Apakah ada hasrat terselubung Pangeran Mohammad bin Salman agar pola keberagamaan sepantasnya tak jadi dominasi primat yang justru menghambat modernisasi? Apakah mesti dibatasi sudah keluasan hegemoni doktrin-doktrin kaku, tertutup dan anti revisi? Entahlah! Namun nyatanya, gerak-gerik ulama garis konservatif dibatasi dan dipantau, sementara terlahirlah banyak pengkotbah yang justru mendukung keputusan pemerintah.

Barangkali saja, gerakan pro khilafah tanah air sekian tersentak oleh faktor Pure Beach itu dan bertekad untuk berjuang lebih keras lagi demi cita-cita penerapan hukum syairah. Andaikan Pure Beach ditafsir sebagai kepasrahan kepada alam modernitas, maka arus khilafah mesti lebih digencarkan lagi di tanah air. Tak boleh ada kata menyerah atau kalah! Mesti distrategikan dalam berbagai modus tertata senyap namun seketika berujung nyata.

Saat Pure Beach telah jadi simbol keluasan dan keterbukaan, sayangnya jika kita masih terkurung fragmentarisasi seputar wisata halal, sebatas dikotomi agamis dan kafir, surga dan neraka, atau suci dan najis.

Klik dan baca juga:  Polarisasi Politik Kian Meluas Menuju Tahun 2024

Apa mesti ingin terborgol oleh lagak laku intoleran, aksi radikal-fundamental yang mematikan? Bagaimanapun, yang tetap diperjuangkan dan dibela tanpa lelah oleh seluruh tumpah darah Indonesia adalah alam damai NKRI harga mati, berideologi Pancasila, dalam alur UUD 1945, dan tetap bersemangat Bhinneka Tunggal Ika. Sampai kapan pun.

Saat Semua Sama Punya Otoritas

Membayangkan tampilan di Pure Beach, seketika teringatlah saya akan kisah di depan mata di sebuah bibir pantai agak jauh dari Roma. Itu sekian waktu lalu. Di musim panas itu, ketika sekian banyak pengunjung pantai asyik bermandi ramai di laut dan berjemur ria di pantai, muncullah beberapa perempuan berparas Asia (nonIndonesia).

Sayangnya, oleh sekelompok anak muda, para perempuan itu diminta untuk segera tinggalkan area pantai. Ini gara-gara gaya berpakaian para perempuan itu, dengan kain panjang hingga tutup mata kaki plus kain penutup di kepala! Pakaian komplit seperti ini dianggap tidak pantas dan tidak sopan.
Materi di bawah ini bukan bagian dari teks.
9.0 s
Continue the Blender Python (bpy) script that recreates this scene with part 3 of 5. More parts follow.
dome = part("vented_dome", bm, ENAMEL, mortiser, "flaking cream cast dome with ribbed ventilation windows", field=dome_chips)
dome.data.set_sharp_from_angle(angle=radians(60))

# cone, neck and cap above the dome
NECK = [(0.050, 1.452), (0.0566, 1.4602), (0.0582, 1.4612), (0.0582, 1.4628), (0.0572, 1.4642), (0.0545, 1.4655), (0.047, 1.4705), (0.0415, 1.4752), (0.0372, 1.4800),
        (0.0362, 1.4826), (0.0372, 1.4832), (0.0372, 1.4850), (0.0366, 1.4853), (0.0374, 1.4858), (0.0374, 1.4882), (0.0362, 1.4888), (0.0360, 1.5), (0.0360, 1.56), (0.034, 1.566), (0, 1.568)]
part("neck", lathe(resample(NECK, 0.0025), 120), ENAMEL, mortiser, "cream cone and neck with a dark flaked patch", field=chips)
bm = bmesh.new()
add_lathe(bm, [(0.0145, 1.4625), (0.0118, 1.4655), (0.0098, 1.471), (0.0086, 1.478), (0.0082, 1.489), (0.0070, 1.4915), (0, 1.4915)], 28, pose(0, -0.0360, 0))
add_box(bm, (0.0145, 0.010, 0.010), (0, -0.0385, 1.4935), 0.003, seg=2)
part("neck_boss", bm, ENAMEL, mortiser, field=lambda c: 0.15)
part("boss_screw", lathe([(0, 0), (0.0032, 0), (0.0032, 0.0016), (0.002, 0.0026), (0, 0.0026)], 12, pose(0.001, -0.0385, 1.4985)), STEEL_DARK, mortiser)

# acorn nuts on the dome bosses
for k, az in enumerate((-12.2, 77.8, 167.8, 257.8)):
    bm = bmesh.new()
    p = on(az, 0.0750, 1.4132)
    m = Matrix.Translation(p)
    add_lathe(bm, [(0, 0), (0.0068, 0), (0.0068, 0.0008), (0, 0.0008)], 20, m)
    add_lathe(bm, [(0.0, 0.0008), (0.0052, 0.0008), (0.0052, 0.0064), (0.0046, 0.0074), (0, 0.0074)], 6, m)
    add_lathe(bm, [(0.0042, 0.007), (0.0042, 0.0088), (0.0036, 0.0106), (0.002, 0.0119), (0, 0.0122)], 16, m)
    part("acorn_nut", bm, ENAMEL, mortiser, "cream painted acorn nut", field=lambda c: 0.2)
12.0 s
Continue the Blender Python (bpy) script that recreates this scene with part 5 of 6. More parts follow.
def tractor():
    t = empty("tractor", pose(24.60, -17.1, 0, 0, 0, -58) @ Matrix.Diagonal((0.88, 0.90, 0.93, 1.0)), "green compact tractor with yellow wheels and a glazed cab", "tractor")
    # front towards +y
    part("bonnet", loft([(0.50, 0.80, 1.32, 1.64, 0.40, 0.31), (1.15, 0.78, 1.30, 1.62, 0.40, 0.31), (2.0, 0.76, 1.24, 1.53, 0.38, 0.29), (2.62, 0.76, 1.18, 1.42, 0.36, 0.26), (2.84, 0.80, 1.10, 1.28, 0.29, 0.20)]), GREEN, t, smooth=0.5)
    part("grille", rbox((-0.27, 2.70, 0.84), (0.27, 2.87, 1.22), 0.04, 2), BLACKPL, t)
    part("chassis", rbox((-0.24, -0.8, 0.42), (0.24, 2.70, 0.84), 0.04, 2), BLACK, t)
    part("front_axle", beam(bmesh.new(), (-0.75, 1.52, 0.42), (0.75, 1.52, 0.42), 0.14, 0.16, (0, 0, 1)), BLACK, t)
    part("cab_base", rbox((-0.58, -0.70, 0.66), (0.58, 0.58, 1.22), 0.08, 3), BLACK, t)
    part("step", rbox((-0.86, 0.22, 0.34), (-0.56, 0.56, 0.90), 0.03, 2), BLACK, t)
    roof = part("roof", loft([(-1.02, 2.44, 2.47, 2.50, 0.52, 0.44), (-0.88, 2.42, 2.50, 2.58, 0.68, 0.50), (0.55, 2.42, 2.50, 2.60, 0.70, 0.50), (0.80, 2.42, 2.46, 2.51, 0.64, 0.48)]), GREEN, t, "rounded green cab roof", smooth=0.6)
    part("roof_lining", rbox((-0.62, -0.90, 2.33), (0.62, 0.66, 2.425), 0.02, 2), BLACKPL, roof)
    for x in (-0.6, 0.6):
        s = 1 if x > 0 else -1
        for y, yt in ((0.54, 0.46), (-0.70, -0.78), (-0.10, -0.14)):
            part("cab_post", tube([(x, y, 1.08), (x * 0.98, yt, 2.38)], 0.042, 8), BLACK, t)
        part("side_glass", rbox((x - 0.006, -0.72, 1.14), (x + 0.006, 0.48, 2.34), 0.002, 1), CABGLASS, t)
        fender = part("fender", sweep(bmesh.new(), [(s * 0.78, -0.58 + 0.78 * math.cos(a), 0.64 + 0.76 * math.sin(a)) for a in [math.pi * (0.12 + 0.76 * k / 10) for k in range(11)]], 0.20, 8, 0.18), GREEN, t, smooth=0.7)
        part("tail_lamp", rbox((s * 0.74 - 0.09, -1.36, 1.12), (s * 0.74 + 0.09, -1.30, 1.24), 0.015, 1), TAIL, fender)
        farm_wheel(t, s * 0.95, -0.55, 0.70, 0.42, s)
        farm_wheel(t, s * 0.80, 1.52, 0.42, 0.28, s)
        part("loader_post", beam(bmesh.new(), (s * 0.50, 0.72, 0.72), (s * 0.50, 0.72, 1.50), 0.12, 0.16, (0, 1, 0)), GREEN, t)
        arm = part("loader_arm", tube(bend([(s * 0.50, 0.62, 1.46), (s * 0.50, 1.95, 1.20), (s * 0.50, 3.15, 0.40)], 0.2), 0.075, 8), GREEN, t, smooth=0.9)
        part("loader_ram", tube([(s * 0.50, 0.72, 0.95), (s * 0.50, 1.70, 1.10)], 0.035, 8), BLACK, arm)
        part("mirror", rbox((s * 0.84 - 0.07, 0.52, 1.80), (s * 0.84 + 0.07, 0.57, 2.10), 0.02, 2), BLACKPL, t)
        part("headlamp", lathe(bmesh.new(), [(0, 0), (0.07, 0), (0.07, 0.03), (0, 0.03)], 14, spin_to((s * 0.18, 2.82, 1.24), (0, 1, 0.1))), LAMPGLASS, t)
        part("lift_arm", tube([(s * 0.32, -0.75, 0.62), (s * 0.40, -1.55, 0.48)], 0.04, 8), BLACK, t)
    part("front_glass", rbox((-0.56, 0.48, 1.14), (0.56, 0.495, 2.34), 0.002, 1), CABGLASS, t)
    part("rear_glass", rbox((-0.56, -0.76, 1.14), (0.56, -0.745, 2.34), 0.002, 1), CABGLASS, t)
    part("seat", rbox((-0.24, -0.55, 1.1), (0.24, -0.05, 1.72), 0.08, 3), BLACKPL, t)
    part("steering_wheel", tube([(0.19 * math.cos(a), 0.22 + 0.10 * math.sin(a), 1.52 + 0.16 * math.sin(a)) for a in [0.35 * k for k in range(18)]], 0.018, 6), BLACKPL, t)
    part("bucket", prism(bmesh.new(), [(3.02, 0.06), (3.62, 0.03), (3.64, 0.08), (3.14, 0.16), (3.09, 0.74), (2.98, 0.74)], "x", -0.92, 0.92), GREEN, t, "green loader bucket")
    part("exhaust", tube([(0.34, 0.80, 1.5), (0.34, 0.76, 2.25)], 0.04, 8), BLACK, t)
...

Dirasa amat mengganggu ‘kesakralan ritual’ musim panas di area pantai. Bukankah para perempuan itu telah berdosa melawan ruang, tempat dan waktu?

Wah, ada-ada saja nih! Tapi itulah, ada saatnya bahwa ‘faktor Pure Beach’ juga punya kekuasaannya sendiri dan memang itu sekarang miliknya! Tetapi, andaikan harus masuk ke dalam Basilika St Petrus? Walau di garis awal antrean masuk tak ada tulisan Catholic Only, kesopanan berpakaian tetap berlaku untuk semua.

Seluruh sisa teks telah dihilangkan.